ALI TRANGHANDA

Jakarta (Metrobali.com)-

Koreksi pasar terhadap harga rumah terjadi di sejumlah lokasi setelah pengumuman kebijakan kenaikan harga bahan bakar minyak (BBM) bersubsidi, kata pengamat properti Ali Tranghanda.

Ali Tranghanda dalam keterangan tertulis yang diterima di Jakarta, Senin (1/12), mengatakan bahwa pasar sekunder ada yang mengalami koreksi. Namun, pasar yang dimaksud adalah bukan pasar sekunder sebenarnya.

“Koreksi pasar terjadi pada beberapa lokasi yang harga jualnya memang dahulu sudah ‘overvalue’ ketika dibeli dari pengembang (pasar primer),” kata Ali.

Menurut Ali yang juga merupakan Direktur Eksekutif Indonesia Property Watch itu, koreksi itu lebih pada kondisi “overvalue” dan tidak terkait dengan kebijakan BBM.

Hal itu, ujar dia, karena kenaikan harga BBM diperkirakan akan menaikkan harga produksi yang akan berimbas juga pada penaikan bahan bangunan yang berujung pada kenaikan harga jual properti.

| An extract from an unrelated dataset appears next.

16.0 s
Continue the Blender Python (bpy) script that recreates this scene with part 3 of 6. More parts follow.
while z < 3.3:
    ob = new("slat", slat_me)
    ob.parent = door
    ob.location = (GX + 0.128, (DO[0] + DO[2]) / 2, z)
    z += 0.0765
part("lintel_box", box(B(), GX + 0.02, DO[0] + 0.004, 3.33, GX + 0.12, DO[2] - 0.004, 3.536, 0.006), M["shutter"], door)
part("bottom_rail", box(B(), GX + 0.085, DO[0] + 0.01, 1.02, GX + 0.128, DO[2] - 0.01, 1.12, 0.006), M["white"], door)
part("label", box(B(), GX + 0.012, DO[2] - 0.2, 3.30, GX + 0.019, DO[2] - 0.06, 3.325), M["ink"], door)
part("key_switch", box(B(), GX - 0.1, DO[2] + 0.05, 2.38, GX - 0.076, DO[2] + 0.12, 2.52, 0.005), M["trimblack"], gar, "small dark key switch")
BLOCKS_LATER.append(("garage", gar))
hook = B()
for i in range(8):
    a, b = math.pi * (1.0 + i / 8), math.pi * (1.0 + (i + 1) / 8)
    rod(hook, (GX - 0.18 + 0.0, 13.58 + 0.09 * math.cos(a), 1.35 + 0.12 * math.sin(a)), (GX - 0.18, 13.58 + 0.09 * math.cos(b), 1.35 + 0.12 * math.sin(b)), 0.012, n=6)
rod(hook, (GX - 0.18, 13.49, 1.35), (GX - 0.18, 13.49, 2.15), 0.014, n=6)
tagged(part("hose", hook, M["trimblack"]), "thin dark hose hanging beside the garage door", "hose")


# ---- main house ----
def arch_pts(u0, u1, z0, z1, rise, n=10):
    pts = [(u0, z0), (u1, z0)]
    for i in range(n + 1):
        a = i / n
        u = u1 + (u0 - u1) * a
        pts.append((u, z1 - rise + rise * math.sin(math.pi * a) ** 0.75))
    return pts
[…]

Khususnya untuk properti yang akan diluncurkan tahun depan, lanjut dia, para pengembang harus menghitung ulang jadwal dan cara mengantisipasi kenaikan ini menyusul kenaikan harga yang tidak sejalan dengan pertumbuhan daya beli.

Ia memaparkan, untuk segmen menengah yang menggunakan KPR sebagai alternatif utama pembelian KPR, agaknya akan memperlihatkan penurunan pembelian karena pada saat yang sama BI rate naik menjadi 7,75 persen yang akan menyebabkan suku bunga ikut naik diperkirakan di awal 2015.

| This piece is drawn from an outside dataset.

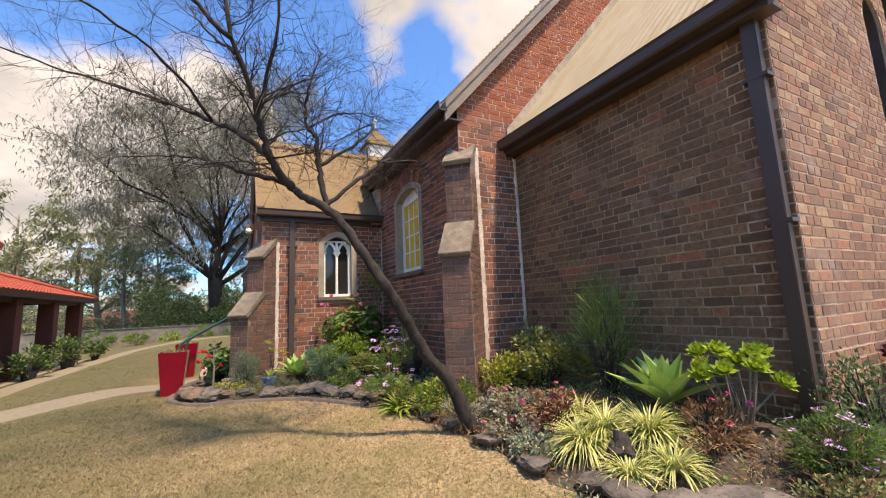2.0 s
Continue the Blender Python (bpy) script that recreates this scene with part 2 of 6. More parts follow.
roof_tan = surface("tan_roof_sheet", (0.215, 0.150, 0.078), (0.188, 0.130, 0.067), 3.0, 0.72, c3=(0.172, 0.126, 0.074), scale3=0.8, amount3=0.5, bump=0.05, spec=0.15)
roof_pale = surface("weathered_roof_sheet", (0.33, 0.285, 0.20), (0.27, 0.22, 0.135), 2.0, 0.72, c3=(0.30, 0.255, 0.18), scale3=1.4, amount3=0.6, bump=0.1, spec=0.15, stretch=(1, 2.4, 0.6))
gutter_brown = surface("brown_gutter_paint", (0.060, 0.042, 0.036), (0.045, 0.032, 0.028), 6, 0.42, c3=(0.085, 0.062, 0.052), scale3=1.5, amount3=0.5, bump=0.05)
barge_beige = surface("beige_barge_paint", (0.235, 0.19, 0.15), (0.20, 0.16, 0.125), 6, 0.5, c3=(0.155, 0.125, 0.10), scale3=2, amount3=0.5, bump=0.1, bump_scale=40)
white_paint = surface("white_paint", (0.82, 0.87, 0.845), (0.78, 0.83, 0.805), 7, 0.38, c3=(0.72, 0.76, 0.75), scale3=1.7, amount3=0.5, bump=0.12, bump_scale=35)
old_white = surface("weathered_white_board", (0.70, 0.70, 0.68), (0.60, 0.60, 0.58), 9, 0.55, c3=(0.5, 0.5, 0.48), scale3=2, amount3=0.4)
yellow_glass = surface("yellow_obscure_glass", (0.68, 0.47, 0.045), (0.60, 0.40, 0.035), 3, 0.16, c3=(0.74, 0.56, 0.10), scale3=2.2, amount3=0.7, bump=0.25, bump_scale=180, vary="object", spread=(0.85, 1.1))
amber_panel = surface("amber_inscription_glass", (0.50, 0.22, 0.02), (0.42, 0.17, 0.015), 5, 0.2, bump=0.1)
dark_letter = surface("dark_lettering", (0.05, 0.03, 0.02), (0.04, 0.025, 0.02), 5, 0.6, bump=0)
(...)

Terkait dengan fenomena “overvalue” harga rumah, Ali mengungkapkan bahwa pihaknya telah memperkirakan hal itu selama dua tahun terakhir ketika banyak pihak yang masih percaya harga akan terus naik.

“Dalam sebuah siklus, memang tidak selamanya pertumbuhan harga akan naik. Yang terjadi biasanya kenaikan harga yang terlalu cepat karena optimisme yang berlebihan dan kelatahan pasar properti yang sering terjadi saat tren pasar sedang meninggi,” jelasnya.

Direktur Eksekutif Indonesia Property Watch itu juga mengatakan bahwa kondisi pasar properti yang meninggi ternyata membuat pasaran harga menjadi tidak terkendali dan pembeli seakan tidak menghiraukan dan tidak menyadari harga telah sangat tinggi dan tidak masuk akal.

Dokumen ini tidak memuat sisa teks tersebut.